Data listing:
* Begin *

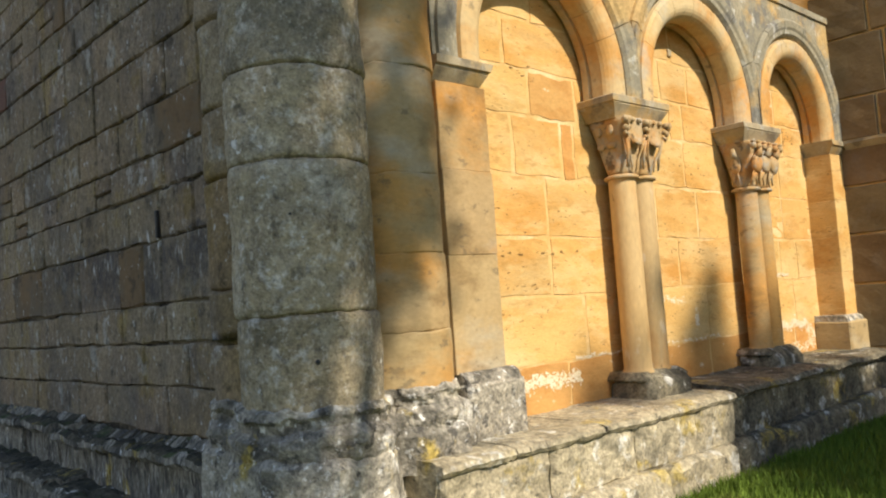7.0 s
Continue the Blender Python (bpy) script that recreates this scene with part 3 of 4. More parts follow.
def carved(kind):
    """A twin capital: two joined bells with their carving in the round."""
    n, rows = 64, []
    for j in range(15):
        v = j / 14
        hw, hd = bell_half(v)
        row = []
        for i in range(n):
            a = 2 * math.pi * i / n
            k = 2.0 + 5.0 * v
            c, s = math.cos(a), math.sin(a)
            x = hw * abs(c) ** (2 / k) * (1 if c > 0 else -1)
            y = hd * abs(s) ** (2 / k) * (1 if s > 0 else -1)
            pinch = 1 - 0.28 * (1 - v) ** 2 * math.exp(-(x / 0.035) ** 2)
            row.append((x, y * pinch, 0.285 * v))
        rows.append(row)
    bm = loft(rows, True)
    r = random.Random(40 + kind)

    def on(u, v, out=0.0):
        """A place on the front of the bell, u from -1 to 1; past that it turns on to the sides."""
        hw, hd = bell_half(v)
        if abs(u) <= 1:
            return Vector((u * hw, -hd - out, 0.285 * v))
        s = 1 if u > 0 else -1
        return Vector((s * (hw + out), -hd + (abs(u) - 1) * 2 * hd, 0.285 * v))

    if kind == 0:
        for c in (-1.0, 0.0, 1.0):                       # stacked scrolls at the corners and the middle
            for v, rad in ((0.93, 0.026), (0.80, 0.021), (0.69, 0.016)):
                p = on(c * 0.98, v, 0.018)
                for s in (-1, 1):
                    blob(bm, p + Vector((s * rad * 0.62, 0, r.uniform(-0.003, 0.003))), (rad * 0.62, rad * 0.8, rad * 0.72))
                blob(bm, p + Vector((0, -0.006, -rad * 0.3)), (rad * 0.35, rad * 0.7, rad * 0.9))
            cord(bm, [on(c * 0.9, 0.10, 0.002), on(c * 0.86, 0.35, 0.008), on(c * 0.92, 0.62, 0.012)], 0.006, 0.011)
        for c in (-0.5, 0.5):                            # broad leaves with a drooping lip
            rows = []
            for v, out, wide in ((0.95, 0.000, 0.30), (0.86, 0.006, 0.36), (0.74, 0.014, 0.38), (0.64, 0.026, 0.36), (0.56, 0.038, 0.31), (0.515, 0.043, 0.26), (0.49, 0.038, 0.24), (0.50, 0.026, 0.24), (0.55, 0.008, 0.25)):
                rows.append([on(c + wide * q / 5, v + 0.05 * (abs(q) / 5) ** 2, out * (1 - 0.55 * (q / 5) ** 2) + 0.003 * (q % 2)) for q in range(-5, 6)])
            vs = [[bm.verts.new(p) for p in row] for row in rows]
            for ra, rb in zip(vs, vs[1:]):
                for q in range(10):
                    bm.faces.new((ra[q], ra[q + 1], rb[q + 1], rb[q]))
            for q in (-0.16, 0.16):
                blob(bm, on(c + q, 0.95, 0.012), (0.017, 0.012, 0.013))
            for s in (-1, 1):
                cord(bm, [on(c + s * 0.12, 0.06, 0.001), on(c + s * 0.18, 0.25, 0.004), on(c + s * 0.34, 0.45, 0.012), on(c + s * 0.40, 0.66, 0.018)], 0.004, 0.008)
        for s in (-1, 1):
            for u in (1.35, 1.7):
                blob(bm, on(s * u, 0.80, 0.010), (0.012, 0.020, 0.028))
                blob(bm, on(s * u, 0.52, 0.014), (0.014, 0.026, 0.016))
    else:
        for c, lean in ((-0.70, 0.30), (-0.04, 0.42), (0.64, 0.30), (1.5, 0.2), (-1.5, 0.2)):      # swelling bodies on thin legs
            p = on(c, 0.50, 0.016)
            side = abs(c) > 1
            blob(bm, p, (0.017, 0.034, 0.060) if side else (0.052, 0.030, 0.064), 0 if side else lean, 0, 12)
            t = c + (0.0 if side else 0.34 * lean)
            cord(bm, [on(c, 0.66, 0.022), on(t, 0.76, 0.024), on(t, 0.86, 0.022)], 0.024, 0.012)
            for s in (-0.10, 0.10):
                cord(bm, [on(c + s - lean * 0.4, 0.36, 0.016), on(c + s * 1.4 - lean * 0.5, 0.20, 0.010), on(c + s * 1.6 - lean * 0.5, 0.03, 0.010)], 0.008, 0.005)
            cord(bm, [on(c - lean * 0.35, 0.34, 0.018), on(c - lean * 0.8, 0.18, 0.014), on(c - lean * 1.1, 0.06, 0.010)], 0.013, 0.004)
        for c in (-1.0, -0.62, -0.22, 0.2, 0.60, 1.0):   # knobs below the abacus
            p = on(c * 0.97, 0.87, 0.016)
            blob(bm, p, (0.021, 0.020, 0.024))
            blob(bm, on(c * 0.97, 0.96, 0.012), (0.018, 0.016, 0.010))
    return bm


COL_Y = -0.112
for ci, cx in enumerate((0.0, 1.375)):
    col = empty("twin_column", ("pair of slender cream stone shafts under a leaf-carved capital", "pair of pitted tan stone shafts under a capital carved with swelling forms")[ci], "column", group="twin columns of the arcade")
    col.location = (cx, 0, 0)
    for sx in (-0.081, 0.079):
        ob = smooth(part("shaft", lathe(sx, COL_Y, shaft_profile(0.955, 1.985, 0.073 if ci == 0 else 0.069), 32), SHAFT if ci == 0 else TAN, col))
        ring = [(0.060, 1.975), (0.086, 1.978), (0.093, 1.987), (0.086, 1.997), (0.07, 2.003)]
        smooth(part("astragal", lathe(sx, COL_Y, ring, 32), CARVED, col))
    bell = carved(ci)
    bmesh.ops.translate(bell, verts=bell.verts, vec=(0, COL_Y, 2.0))
    smooth(part("capital", wear(bell, 0.002, 30.0), CARVED, col, ("capital carved with leaves and scrolls", "capital carved with paired swelling forms")[ci]))
    w0, w1 = (0.205, 0.262) if ci == 0 else (0.20, 0.255)
    rows = []
    for hw, yf, z in ((w0, -0.215 + 0.03, 2.283), (w0 + 0.005, -0.19, 2.295), (w1 - 0.010, -0.222, 2.352), (w1 - 0.012, -0.219, 2.357), (w1, -0.226, 2.362), (w1, -0.226, 2.392), (w1 - 0.004, -0.222, 2.397)):
        rows.append([(-hw, 0.03, z), (-hw, yf, z), (-hw * 0.4, yf, z), (hw * 0.4, yf, z), (hw, yf, z), (hw, 0.03, z)])
    part("abacus", wear(loft(rows, True), 0.003, 9), ABACUS, col, "grey chamfered abacus slab")
    base = block(-0.195, 0.215, -0.255, 0.0, 0.77, 0.955, 0.03, 3, 0.018, ci * 3.0, 7.0)
    smooth(part("base", base, SHADED_BENCH, col, "worn mossy base block"))
    smooth(part("base_moulding", wear(loft([[(-0.19 * s, 0.0, z), (-0.19 * s, -0.205 * s, z), (-0.06, -0.21 * s, z), (0.06, -0.21 * s, z), (0.195 * s, -0.205 * s, z), (0.195 * s, 0.0, z)] for s, z in ((1.05, 0.94), (1.08, 0.952), (1.02, 0.965), (0.96, 0.975), (0.9, 0.985))], True), 0.004, 12), SHADED_BENCH, col))


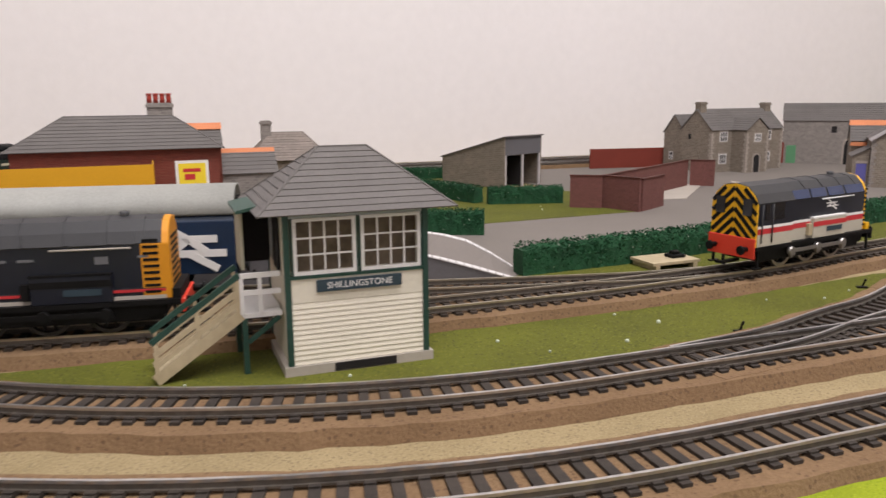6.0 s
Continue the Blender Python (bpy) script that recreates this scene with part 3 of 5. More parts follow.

* End *

▶ [WHAT TO WORK ON] Transcribe the whole listing exactly. Pictures are excluded.

▶ [THE RESULT]
7.0 s
Continue the Blender Python (bpy) script that recreates this scene with part 3 of 4. More parts follow.
def carved(kind):
    """A twin capital: two joined bells with their carving in the round."""
    n, rows = 64, []
    for j in range(15):
        v = j / 14
        hw, hd = bell_half(v)
        row = []
        for i in range(n):
            a = 2 * math.pi * i / n
            k = 2.0 + 5.0 * v
            c, s = math.cos(a), math.sin(a)
            x = hw * abs(c) ** (2 / k) * (1 if c > 0 else -1)
            y = hd * abs(s) ** (2 / k) * (1 if s > 0 else -1)
            pinch = 1 - 0.28 * (1 - v) ** 2 * math.exp(-(x / 0.035) ** 2)
            row.append((x, y * pinch, 0.285 * v))
        rows.append(row)
    bm = loft(rows, True)
    r = random.Random(40 + kind)

    def on(u, v, out=0.0):
        """A place on the front of the bell, u from -1 to 1; past that it turns on to the sides."""
        hw, hd = bell_half(v)
        if abs(u) <= 1:
            return Vector((u * hw, -hd - out, 0.285 * v))
        s = 1 if u > 0 else -1
        return Vector((s * (hw + out), -hd + (abs(u) - 1) * 2 * hd, 0.285 * v))

    if kind == 0:
        for c in (-1.0, 0.0, 1.0):                       # stacked scrolls at the corners and the middle
            for v, rad in ((0.93, 0.026), (0.80, 0.021), (0.69, 0.016)):
                p = on(c * 0.98, v, 0.018)
                for s in (-1, 1):
                    blob(bm, p + Vector((s * rad * 0.62, 0, r.uniform(-0.003, 0.003))), (rad * 0.62, rad * 0.8, rad * 0.72))
                blob(bm, p + Vector((0, -0.006, -rad * 0.3)), (rad * 0.35, rad * 0.7, rad * 0.9))
            cord(bm, [on(c * 0.9, 0.10, 0.002), on(c * 0.86, 0.35, 0.008), on(c * 0.92, 0.62, 0.012)], 0.006, 0.011)
        for c in (-0.5, 0.5):                            # broad leaves with a drooping lip
            rows = []
            for v, out, wide in ((0.95, 0.000, 0.30), (0.86, 0.006, 0.36), (0.74, 0.014, 0.38), (0.64, 0.026, 0.36), (0.56, 0.038, 0.31), (0.515, 0.043, 0.26), (0.49, 0.038, 0.24), (0.50, 0.026, 0.24), (0.55, 0.008, 0.25)):
                rows.append([on(c + wide * q / 5, v + 0.05 * (abs(q) / 5) ** 2, out * (1 - 0.55 * (q / 5) ** 2) + 0.003 * (q % 2)) for q in range(-5, 6)])
            vs = [[bm.verts.new(p) for p in row] for row in rows]
            for ra, rb in zip(vs, vs[1:]):
                for q in range(10):
                    bm.faces.new((ra[q], ra[q + 1], rb[q + 1], rb[q]))
            for q in (-0.16, 0.16):
                blob(bm, on(c + q, 0.95, 0.012), (0.017, 0.012, 0.013))
            for s in (-1, 1):
                cord(bm, [on(c + s * 0.12, 0.06, 0.001), on(c + s * 0.18, 0.25, 0.004), on(c + s * 0.34, 0.45, 0.012), on(c + s * 0.40, 0.66, 0.018)], 0.004, 0.008)
        for s in (-1, 1):
            for u in (1.35, 1.7):
                blob(bm, on(s * u, 0.80, 0.010), (0.012, 0.020, 0.028))
                blob(bm, on(s * u, 0.52, 0.014), (0.014, 0.026, 0.016))
    else:
        for c, lean in ((-0.70, 0.30), (-0.04, 0.42), (0.64, 0.30), (1.5, 0.2), (-1.5, 0.2)):      # swelling bodies on thin legs
            p = on(c, 0.50, 0.016)
            side = abs(c) > 1
            blob(bm, p, (0.017, 0.034, 0.060) if side else (0.052, 0.030, 0.064), 0 if side else lean, 0, 12)
            t = c + (0.0 if side else 0.34 * lean)
            cord(bm, [on(c, 0.66, 0.022), on(t, 0.76, 0.024), on(t, 0.86, 0.022)], 0.024, 0.012)
            for s in (-0.10, 0.10):
                cord(bm, [on(c + s - lean * 0.4, 0.36, 0.016), on(c + s * 1.4 - lean * 0.5, 0.20, 0.010), on(c + s * 1.6 - lean * 0.5, 0.03, 0.010)], 0.008, 0.005)
            cord(bm, [on(c - lean * 0.35, 0.34, 0.018), on(c - lean * 0.8, 0.18, 0.014), on(c - lean * 1.1, 0.06, 0.010)], 0.013, 0.004)
        for c in (-1.0, -0.62, -0.22, 0.2, 0.60, 1.0):   # knobs below the abacus
            p = on(c * 0.97, 0.87, 0.016)
            blob(bm, p, (0.021, 0.020, 0.024))
            blob(bm, on(c * 0.97, 0.96, 0.012), (0.018, 0.016, 0.010))
    return bm


COL_Y = -0.112
for ci, cx in enumerate((0.0, 1.375)):
    col = empty("twin_column", ("pair of slender cream stone shafts under a leaf-carved capital", "pair of pitted tan stone shafts under a capital carved with swelling forms")[ci], "column", group="twin columns of the arcade")
    col.location = (cx, 0, 0)
    for sx in (-0.081, 0.079):
        ob = smooth(part("shaft", lathe(sx, COL_Y, shaft_profile(0.955, 1.985, 0.073 if ci == 0 else 0.069), 32), SHAFT if ci == 0 else TAN, col))
        ring = [(0.060, 1.975), (0.086, 1.978), (0.093, 1.987), (0.086, 1.997), (0.07, 2.003)]
        smooth(part("astragal", lathe(sx, COL_Y, ring, 32), CARVED, col))
    bell = carved(ci)
    bmesh.ops.translate(bell, verts=bell.verts, vec=(0, COL_Y, 2.0))
    smooth(part("capital", wear(bell, 0.002, 30.0), CARVED, col, ("capital carved with leaves and scrolls", "capital carved with paired swelling forms")[ci]))
    w0, w1 = (0.205, 0.262) if ci == 0 else (0.20, 0.255)
    rows = []
    for hw, yf, z in ((w0, -0.215 + 0.03, 2.283), (w0 + 0.005, -0.19, 2.295), (w1 - 0.010, -0.222, 2.352), (w1 - 0.012, -0.219, 2.357), (w1, -0.226, 2.362), (w1, -0.226, 2.392), (w1 - 0.004, -0.222, 2.397)):
        rows.append([(-hw, 0.03, z), (-hw, yf, z), (-hw * 0.4, yf, z), (hw * 0.4, yf, z), (hw, yf, z), (hw, 0.03, z)])
    part("abacus", wear(loft(rows, True), 0.003, 9), ABACUS, col, "grey chamfered abacus slab")
    base = block(-0.195, 0.215, -0.255, 0.0, 0.77, 0.955, 0.03, 3, 0.018, ci * 3.0, 7.0)
    smooth(part("base", base, SHADED_BENCH, col, "worn mossy base block"))
    smooth(part("base_moulding", wear(loft([[(-0.19 * s, 0.0, z), (-0.19 * s, -0.205 * s, z), (-0.06, -0.21 * s, z), (0.06, -0.21 * s, z), (0.195 * s, -0.205 * s, z), (0.195 * s, 0.0, z)] for s, z in ((1.05, 0.94), (1.08, 0.952), (1.02, 0.965), (0.96, 0.975), (0.9, 0.985))], True), 0.004, 12), SHADED_BENCH, col))


6.0 s
Continue the Blender Python (bpy) script that recreates this scene with part 3 of 5. More parts follow.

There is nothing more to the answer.